MIAMI COUNTY — From requirements on glass milk bottles, which used to grace each porch, to today’s hazards of electronic cigarettes, Miami County Public Health’s focus remains fixed on the well being of Miami County residents.
On Thursday, the organization held a 100th anniversary open house to commemorate the county’s century of safe and healthy practices, which have progressed through the years.
Among the artifacts and news articles were two ledgers, one from 1919, the first year of the county public health board, and a city of Troy ledger dated 1909.
With the Spanish flu and small pox disease rampant across the nation, Ohio legislation passed the Hughes and Griswold Act to establish the public health department organizations, which still impact residents lives today. A century ago, Tipp City, Troy, Piqua and the county had their own individual departments. Today, MCPH and the city of Piqua maintain their public health records and resources.
Commissioner Dennis Propes said, “Looking back at some things that were going on back then, the issue of small pox and Spanish flu were the big catalysts that made the creation of these health departments vital.”
Propes has served as the health commissioner for approximately six years. The county’s first health commissioner was Dr. Haworth, although Propes noted the position changed five times in its first decade.
“It’s a 100 years of hard work … it is a tough job telling people to do things they don’t want to do for the first time, so the turnover was pretty good,” he said.

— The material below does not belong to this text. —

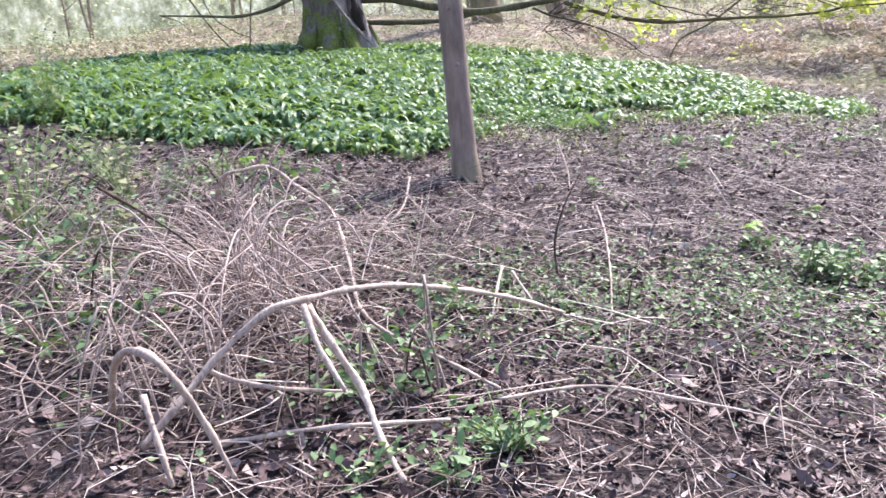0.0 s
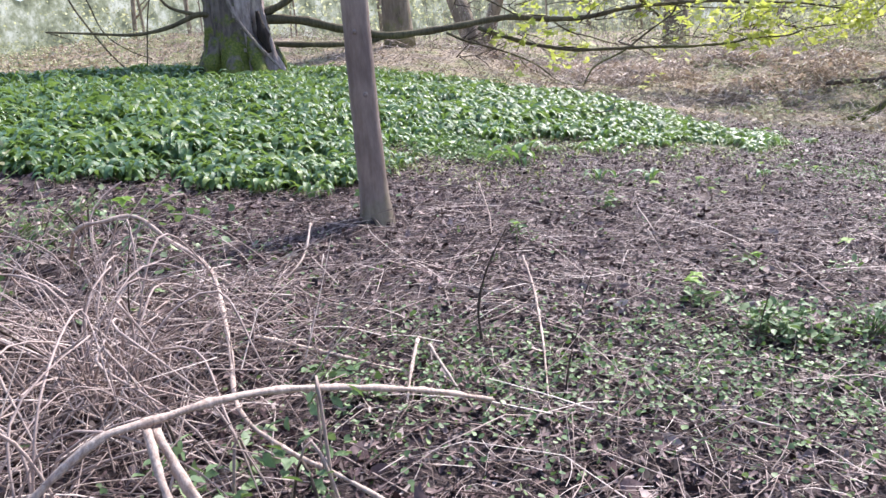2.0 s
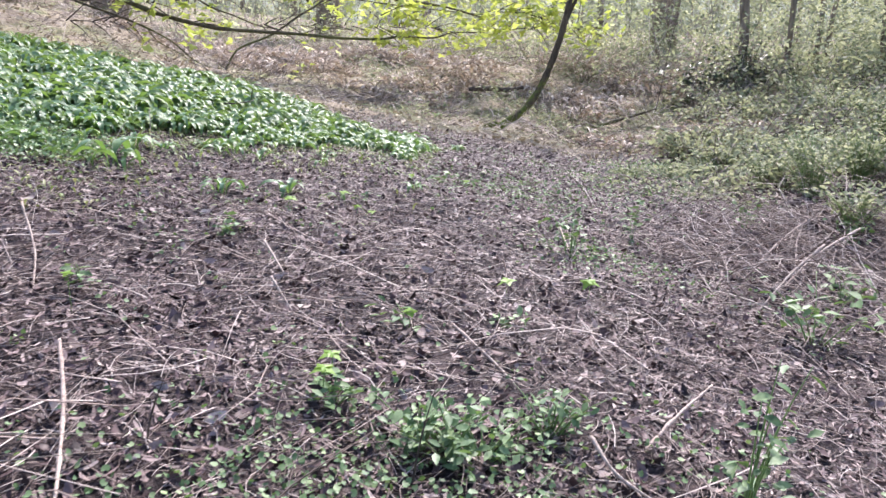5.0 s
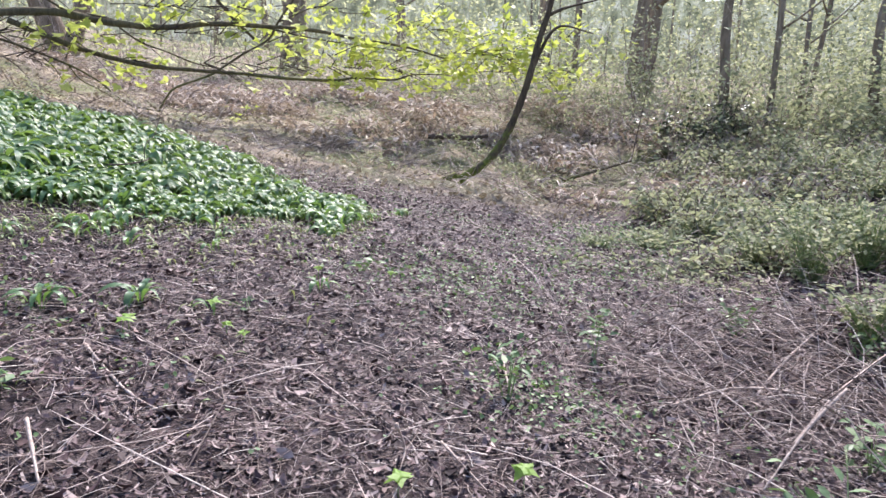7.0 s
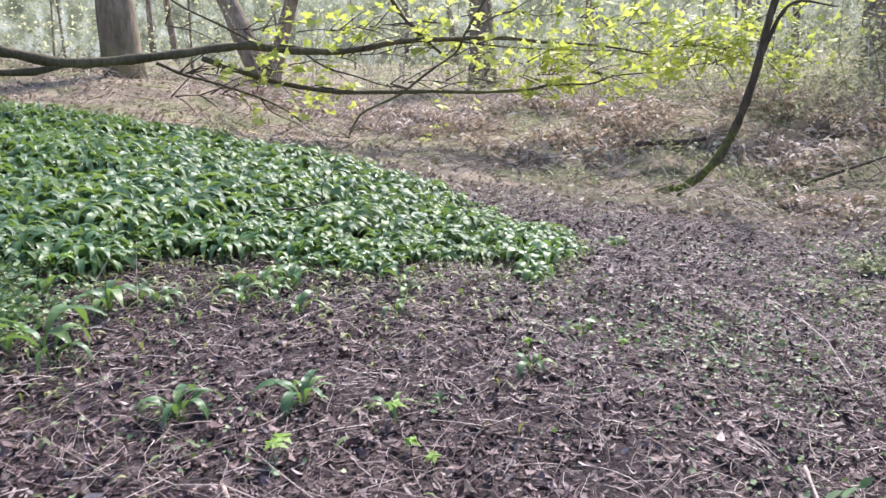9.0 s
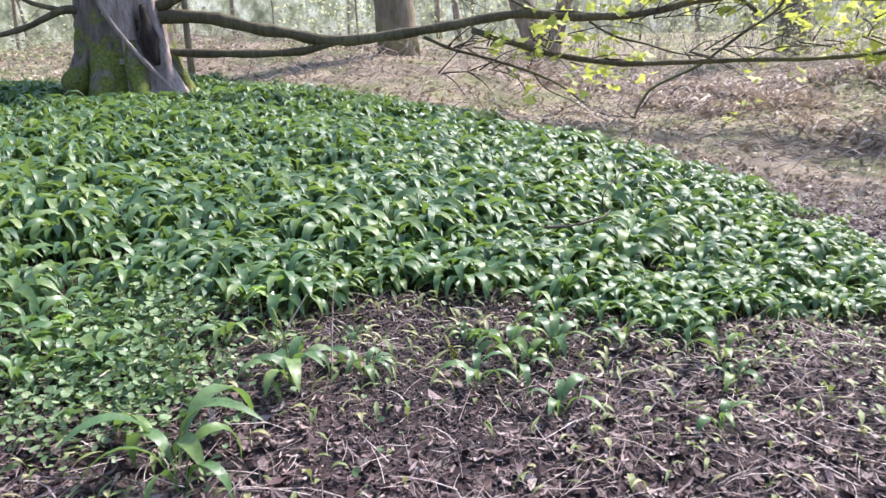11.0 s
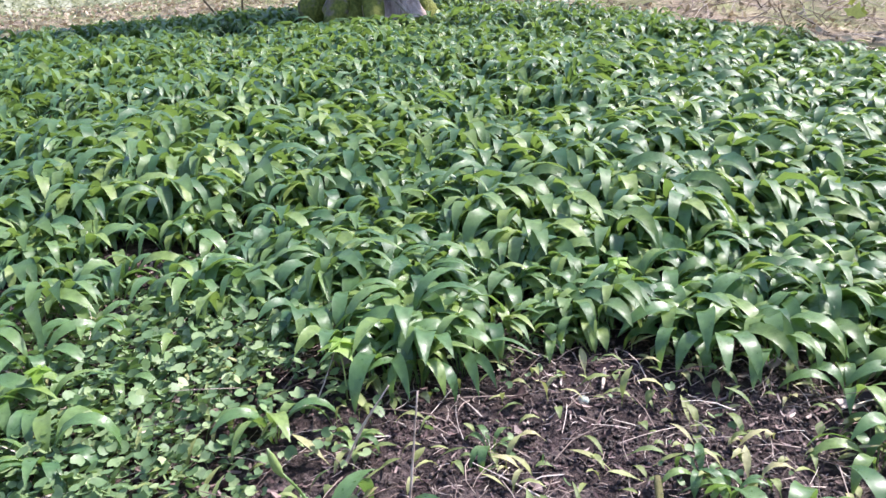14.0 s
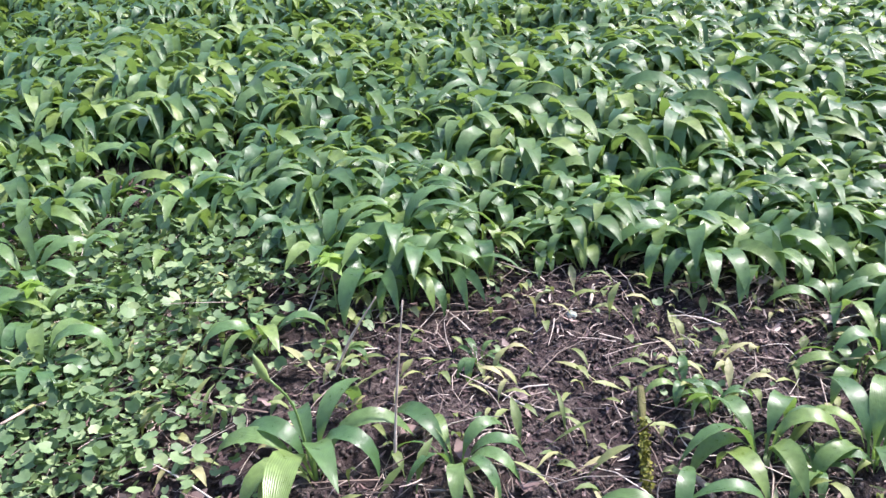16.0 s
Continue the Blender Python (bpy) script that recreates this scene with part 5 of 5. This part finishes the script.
def wood():
    g = np.random.default_rng(55)
    for x, y, r, lx, ly in [(5.2, 24.0, 0.19, 0.0, 0.5), (5.62, 24.5, 0.17, 0.3, 0.0), (4.85, 15.01, 0.09, 0.3, 0.2), (5.38, 14.03, 0.05, 0.1, 0.0), (6.6, 15.8, 0.05, -0.2, 0.0), (6.9, 16.1, 0.05, 0.5, 0.0), (6.98, 13.62, 0.08, 0.0, 0.0), (10.4, 19.0, 0.14, 0.2, 0.0), (-11.4, 22.7, 0.3, -4.6, 0.0), (-11.2, 22.6, 0.2, 3.0, 0.2), (-8.6, 12.6, 0.28, -0.5, 0.0), (-5.3, 25.0, 0.35, 0.0, 0.0), (-9.77, 9.5, 0.04, 0.02, 0.0), (3.3, 24.0, 0.1, 0.0, 0.0), (6.2, 27.0, 0.2, -0.3, 0.0)]:
        wood_tree(x, y, r, g.uniform(8, 13) if r > .09 else g.uniform(5, 8), (lx, ly), g, 4 if r > .09 else 3)
    k = 0
    while k < 46:
        a, d = g.uniform(-70, 75), g.uniform(28, 56)
        x, y = -d*math.sin(radians(a)), 2 + d*math.cos(radians(a))
        wood_tree(x, y, g.choice([.04, .05, .07, .09, .16]), g.uniform(7, 14), (g.normal(0, .5), g.normal(0, .5)), g, 3)
        k += 1
    # scrub: leafy bushes on the slope and in the wood
    px, py, pz, ps = [], [], [], []
    for x, y, r, h, n, s in [(4.4, 13.8, 1.2, 1.3, 1300, 0.085), (5.8, 14.4, 1.4, 1.5, 1500, 0.085), (3.4, 11, 1.8, 0.2, 900, 0.05), (5.2, 11.2, 1.8, 0.4, 1000, 0.055), (7.4, 13.5, 1.8, 2.0, 3200, 0.09), (2.5, 15.5, 2, 0.8, 1500, 0.06), (0.2, 12.2, 0.5, 0.3, 300, 0.05), (-1.1, 11.3, 0.35, 0.2, 160, 0.05), (1.2, 12.6, 1.2, 0.3, 600, 0.05), (3.2, 8.2, 1.1, 0.2, 700, 0.045), (8.8, 16, 2, 3.0, 3200, 0.11), (6.4, 18.5, 2.2, 3.4, 3400, 0.11), (3.4, 18, 2, 2.0, 2200, 0.1), (10.5, 20, 2.5, 3.6, 2600, 0.12), (1.0, 22, 3, 2.2, 2200, 0.11), (6.3, 12.8, 1.6, 1.6, 2200, 0.08), (-0.5, 19, 3, 1.6, 1800, 0.07), (-4, 21, 3, 1.4, 1600, 0.07), (2.2, 6.6, 0.9, 0.15, 700, 0.04)]:
        px.append(g.normal(x, r*.5, n)), py.append(g.normal(y, r*.4, n)), pz.append(np.abs(g.normal(0, .5, n))*h), ps.append(g.uniform(.6, 1.3, n)*s)
    n = 24000
    x, y = g.uniform(-18, 16, n), g.uniform(10.8, 26, n)
    ok = (wob(x, y, 2.2, 2.0) + .6*wob(x, y, .6, 5.0) > .1) & ~((x < -2.5) & (y < 14.5) & (x > -9))
    px.append(x[ok]), py.append(y[ok]), pz.append(np.abs(g.normal(0, .13, ok.sum()))), ps.append(g.uniform(.04, .09, ok.sum()))
    n = 12000
    x, y = g.uniform(-20, -5.5, n), g.uniform(-3, 13, n)
    ok = ((y < 4.5) | (x < -11)) & ~inside(x, y, BED) & (wob(x, y, 1.2, 4.0) > -.35)
    px.append(x[ok]), py.append(y[ok]), pz.append(np.abs(g.normal(0, .2, ok.sum()))), ps.append(g.uniform(.04, .08, ok.sum()))
    x, y, z, s = map(np.concatenate, (px, py, pz, ps))
    p = np.stack([x, y, ground(x, y) + z + .02], -1)
    v, f = scatter(OVAL_V, OVAL_F, p, s, g, .6)
    stuff("undergrowth", mesh_from("undergrowth", v, f, SCRUB), "low green and yellowish bramble undergrowth on the slope", "undergrowth")
    # a thin veil of young leaves among the far trunks, distance haze in their colour
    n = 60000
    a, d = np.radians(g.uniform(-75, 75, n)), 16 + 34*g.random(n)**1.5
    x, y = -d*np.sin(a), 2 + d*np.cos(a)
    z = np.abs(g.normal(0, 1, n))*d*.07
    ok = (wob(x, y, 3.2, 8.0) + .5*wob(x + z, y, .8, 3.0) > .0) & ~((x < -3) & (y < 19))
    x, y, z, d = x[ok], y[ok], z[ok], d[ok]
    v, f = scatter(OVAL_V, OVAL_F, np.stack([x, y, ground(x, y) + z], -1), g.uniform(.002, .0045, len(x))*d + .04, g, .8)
    stuff("far_foliage", mesh_from("far_foliage", v, f, HAZE), "veil of spring leaves among distant trunks, haze in their pale colour", "foliage")


wood()


def backdrop():
    # haze and bright gaps are painted into this ring, which also glows faintly
    m, nt, b = mat("far_wood_glow")
    v = place(nt, (1, 1, .7))
    nz = noise_tex(nt, .9, 9.0, .75, v)
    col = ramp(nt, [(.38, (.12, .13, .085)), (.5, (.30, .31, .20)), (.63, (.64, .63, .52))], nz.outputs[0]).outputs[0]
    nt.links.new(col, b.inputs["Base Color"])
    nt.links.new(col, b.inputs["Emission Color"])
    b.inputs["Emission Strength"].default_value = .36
    b.inputs["Roughness"].default_value = 1.0
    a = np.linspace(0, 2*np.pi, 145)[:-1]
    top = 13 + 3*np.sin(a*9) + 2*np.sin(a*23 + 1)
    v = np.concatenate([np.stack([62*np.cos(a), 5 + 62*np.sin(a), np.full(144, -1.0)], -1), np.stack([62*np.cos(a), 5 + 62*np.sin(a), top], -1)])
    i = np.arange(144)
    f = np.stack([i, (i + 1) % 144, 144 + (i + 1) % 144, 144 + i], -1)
    tagged(new("backdrop", mesh_from("backdrop", v, f, m)), "pale green glowing backdrop of the distant wood, haze painted in", "woodland", kind="structure")


backdrop()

One historic focus of the public health department was centered around ice and keeping food safe for consumption, an issue sanitary inspectors still thoroughly review at restaurants, catering business and school cafeterias today. Another key issue a century ago was establishing set back standards for livestock, such as requiring hogs to be 300 feet away from dwellings.
“Those are some of the things that we are still dealing with today,” Propes said. Propes shared the first budget for the county health district was $25,000, with staffing accounting for the majority of the budget. Transportation was also an expenditure as the district purchased cars for $4,300. Today, Propes said the Miami County Public Health budget is approximately $4 million, half of which is marked for the salaries of 41 employees. One vehicle today cost $20,000 for the district’s use.
“Things change, but they still remain the same,” he said. “They had five employees, we have 41 now. Some of the issues we are dealing with now are different from back then. We have the vaping issue that is the forefront of what we do. We do a lot with the drug overdose issue, yet we are still dealing with some of the same problems. Flu is something we still deal with, but with the flu vaccines, we dropped the lethalness of the flu a lot less than it was back then.”
Propes said food inspections is one of the most visible services the health district provides. A historic example from the city of Troy’s health ledger included resolutions to enforce dairies to boil milk bottles for 15 minutes before their reuse.
Propes said published food inspections drives the most feedback he personally receives as the health commissioner.
“It’s something the public likes to know. It’s something we like to do for the public,” Propes said.
MCPH also commemorated the anniversary by gathering artifacts to place into a time capsule.